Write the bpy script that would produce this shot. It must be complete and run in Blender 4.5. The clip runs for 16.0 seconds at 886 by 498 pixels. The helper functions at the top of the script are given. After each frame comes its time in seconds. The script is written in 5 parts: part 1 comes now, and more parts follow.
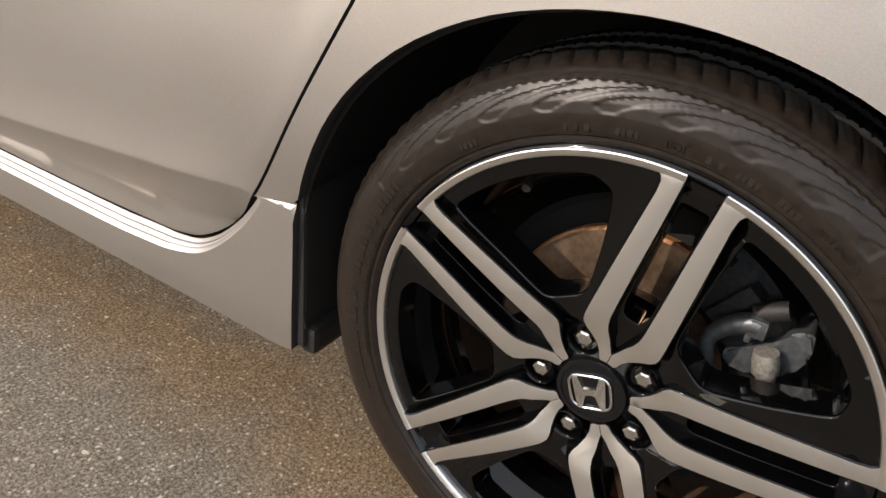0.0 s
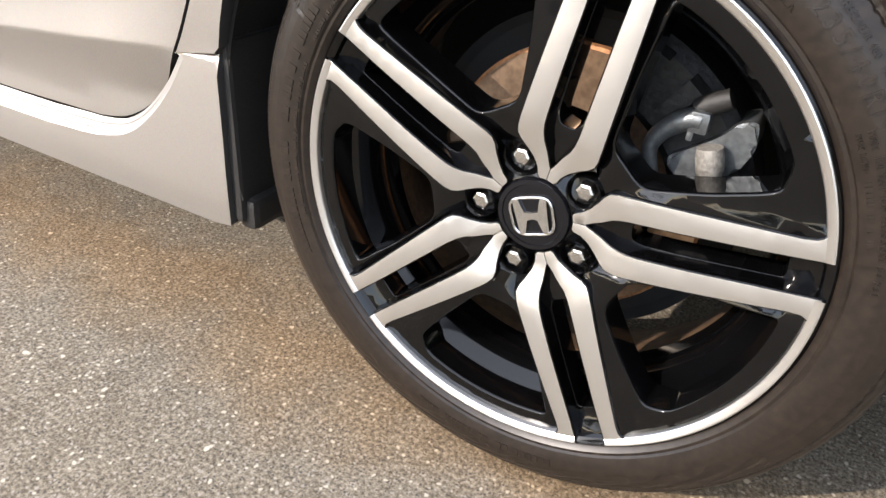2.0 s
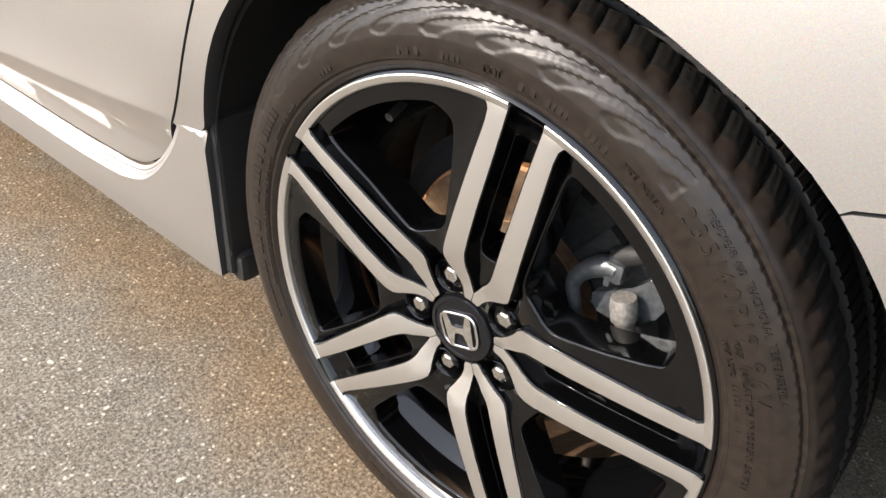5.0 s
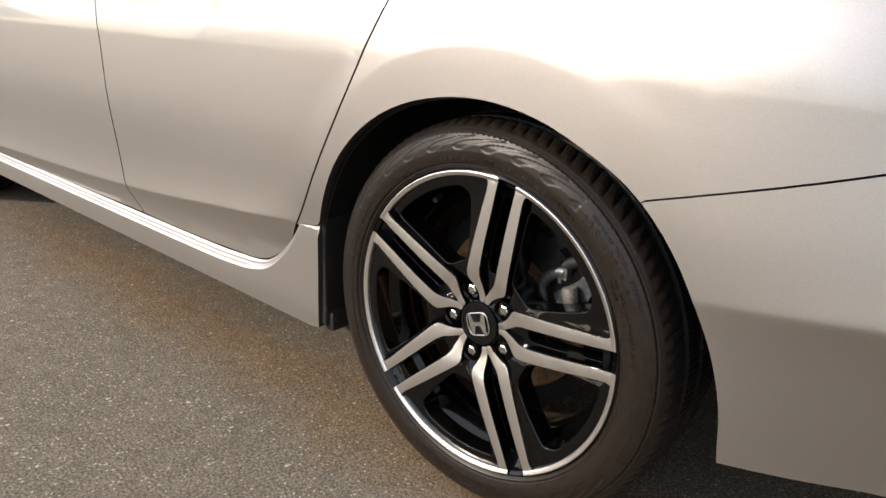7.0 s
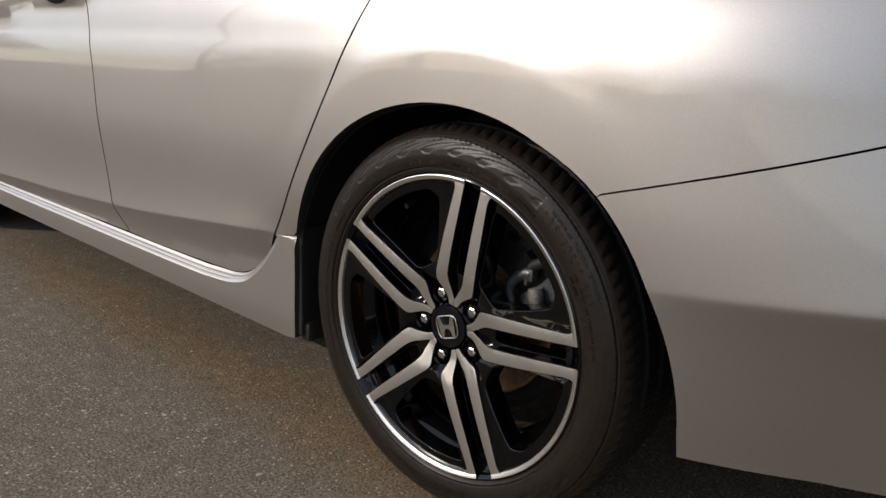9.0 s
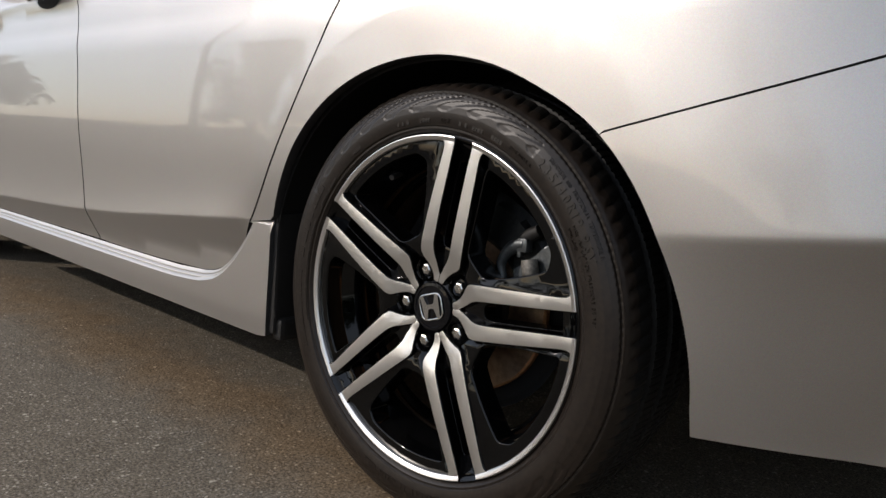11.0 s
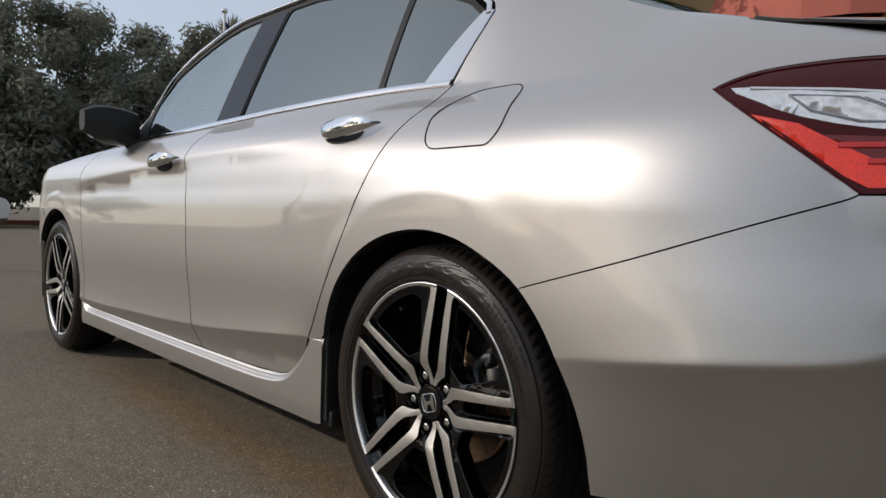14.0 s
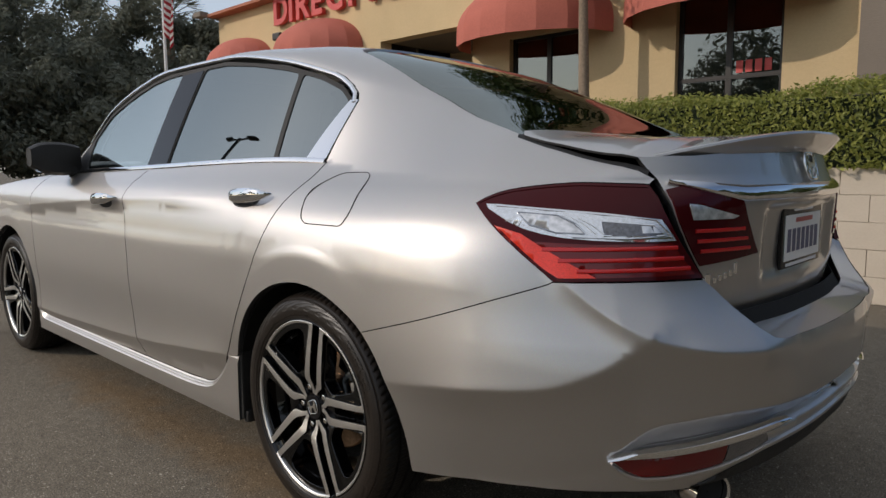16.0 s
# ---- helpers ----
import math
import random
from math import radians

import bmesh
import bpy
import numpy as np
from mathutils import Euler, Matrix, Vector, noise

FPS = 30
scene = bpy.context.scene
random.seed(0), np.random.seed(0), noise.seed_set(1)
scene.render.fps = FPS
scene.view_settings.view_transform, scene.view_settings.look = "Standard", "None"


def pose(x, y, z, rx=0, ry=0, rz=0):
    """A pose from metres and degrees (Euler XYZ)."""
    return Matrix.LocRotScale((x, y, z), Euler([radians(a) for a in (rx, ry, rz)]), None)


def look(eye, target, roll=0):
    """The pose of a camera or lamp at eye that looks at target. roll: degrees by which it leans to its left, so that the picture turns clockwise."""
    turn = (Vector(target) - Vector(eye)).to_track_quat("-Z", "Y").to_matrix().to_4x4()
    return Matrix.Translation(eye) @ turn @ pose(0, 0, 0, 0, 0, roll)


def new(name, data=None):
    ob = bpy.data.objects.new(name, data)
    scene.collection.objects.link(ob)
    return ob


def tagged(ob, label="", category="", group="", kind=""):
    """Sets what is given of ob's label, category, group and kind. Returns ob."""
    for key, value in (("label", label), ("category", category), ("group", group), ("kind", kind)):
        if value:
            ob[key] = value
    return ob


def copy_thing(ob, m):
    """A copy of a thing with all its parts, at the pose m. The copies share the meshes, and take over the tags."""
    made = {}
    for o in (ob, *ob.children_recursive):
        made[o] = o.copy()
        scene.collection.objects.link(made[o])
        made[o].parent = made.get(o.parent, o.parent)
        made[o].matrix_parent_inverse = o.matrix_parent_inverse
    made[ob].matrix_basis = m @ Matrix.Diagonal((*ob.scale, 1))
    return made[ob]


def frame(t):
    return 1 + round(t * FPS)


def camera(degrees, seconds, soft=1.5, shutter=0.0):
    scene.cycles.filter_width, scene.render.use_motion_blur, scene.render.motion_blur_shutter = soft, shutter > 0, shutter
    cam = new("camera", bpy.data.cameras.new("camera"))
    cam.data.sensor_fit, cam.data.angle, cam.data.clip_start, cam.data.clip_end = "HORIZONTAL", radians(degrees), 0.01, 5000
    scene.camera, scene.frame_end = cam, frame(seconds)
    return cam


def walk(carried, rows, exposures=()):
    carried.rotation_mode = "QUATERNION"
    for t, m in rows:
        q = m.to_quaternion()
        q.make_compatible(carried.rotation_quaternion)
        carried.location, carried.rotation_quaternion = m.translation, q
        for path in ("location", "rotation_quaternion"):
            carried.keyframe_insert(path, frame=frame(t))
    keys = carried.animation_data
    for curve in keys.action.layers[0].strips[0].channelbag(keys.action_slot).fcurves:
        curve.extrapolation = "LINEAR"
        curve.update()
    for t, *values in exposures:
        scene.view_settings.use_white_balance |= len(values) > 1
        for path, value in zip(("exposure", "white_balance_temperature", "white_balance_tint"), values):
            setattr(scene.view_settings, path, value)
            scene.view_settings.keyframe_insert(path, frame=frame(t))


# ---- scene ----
import collections

# ---------------------------------------------------------------- camera
cam = camera(65.67, 16.0)
# seconds, eye (x, y, z), heading to the left of +y, tilt up, lean
ROWS = [
    (0.0, 0.121, -0.534, 0.779, 29.08, -29.41, 6.93),
    (0.5, 0.134, -0.524, 0.751, 26.38, -30.23, 7.13),
    (1.0, 0.149, -0.538, 0.698, 26.28, -30.06, 6.48),
    (1.5, 0.168, -0.547, 0.646, 27.90, -29.34, 5.55),
    (2.0, 0.197, -0.535, 0.641, 27.57, -31.32, 4.45),
    (2.5, 0.248, -0.495, 0.644, 28.54, -32.49, 4.08),
    (3.0, 0.298, -0.447, 0.664, 31.30, -34.03, 3.62),
    (3.5, 0.323, -0.417, 0.698, 34.90, -36.62, 3.45),
    (4.0, 0.325, -0.409, 0.716, 35.20, -35.79, 3.74),
    (4.5, 0.311, -0.397, 0.740, 35.29, -35.89, 4.42),
    (5.0, 0.290, -0.406, 0.781, 37.00, -34.74, 4.98),
    (5.2, 0.280, -0.418, 0.791, 37.32, -34.56, 5.02),
    (7.3, 0.650, -0.838, 0.826, 40.10, -18.40, 2.00),
    (7.5, 0.667, -0.845, 0.835, 40.13, -18.54, 1.81),
    (8.0, 0.692, -0.855, 0.857, 40.00, -19.22, 1.70),
    (10.3, 0.644, -0.736, 0.585, 39.80, -8.60, 4.45),
    (10.5, 0.646, -0.740, 0.578, 39.74, -8.36, 4.50),
    (11.0, 0.652, -0.750, 0.564, 39.79, -8.00, 4.68),
    (11.5, 0.686, -0.764, 0.576, 42.00, -8.75, 3.59),
    (12.0, 0.733, -0.798, 0.568, 45.33, -7.60, 2.88),
    (12.5, 0.769, -0.805, 0.557, 46.74, -7.04, 3.02),
    (13.0, 0.836, -0.822, 0.579, 47.74, -6.36, 2.28),
    (13.5, 0.940, -0.871, 0.642, 47.96, -4.44, 1.41),
    (14.0, 1.053, -0.936, 0.726, 47.04, -2.78, 1.39),
    (14.5, 1.230, -1.001, 0.781, 47.09, -3.12, 0.26),
    (15.0, 1.438, -1.088, 0.888, 45.38, -4.81, -0.04),
    (15.5, 1.536, -1.113, 0.942, 44.55, -6.05, -0.04),
    (16.0, 1.587, -1.103, 1.014, 43.64, -6.77, -0.39),
]


def stand(x, y, z, yaw, pitch, roll):
    a, b = radians(yaw), radians(pitch)
    ahead = Vector((-math.sin(a) * math.cos(b), math.cos(a) * math.cos(b), math.sin(b)))
    return look((x, y, z), Vector((x, y, z)) + ahead, roll)


EXPOSURES = [(0.0, 0.23, 6710, 15), (1.5, 0.91, 6340, 14), (3.0, 1.44, 6240, 13), (5.0, 1.16, 6340, 13), (7.5, -0.33, 6680, 14), (8.0, -0.66, 6580, 14),
             (10.5, -0.77, 6270, 13), (11.5, -0.75, 6220, 13), (12.5, -0.97, 6290, 13), (14.5, -0.85, 6320, 12), (16.0, -0.87, 6370, 12)]
walk(cam, [(t, stand(*row)) for t, *row in ROWS], EXPOSURES)

# ---------------------------------------------------------------- sky and sun
SUN = Vector((-0.50, -0.72, 0.46)).normalized()
world = bpy.data.worlds.new("sky")
scene.world = world
world.use_nodes = True
wn, wl = world.node_tree.nodes, world.node_tree.links
sky = wn.new("ShaderNodeTexSky")
sky.sky_type, sky.sun_disc = "NISHITA", False
sky.sun_elevation = math.asin(SUN.z)
sky.sun_rotation = math.atan2(SUN.x, SUN.y)
sky.air_density, sky.dust_density, sky.ozone_density = 1.0, 1.0, 3.0
wn["Background"].inputs["Strength"].default_value = 0.15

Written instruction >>
Only the lines from the one with "for path, value" to the one with "import collections" are wanted; extract them exactly, both ends included.

The result >>
        for path, value in zip(("exposure", "white_balance_temperature", "white_balance_tint"), values):
            setattr(scene.view_settings, path, value)
            scene.view_settings.keyframe_insert(path, frame=frame(t))


# ---- scene ----
import collections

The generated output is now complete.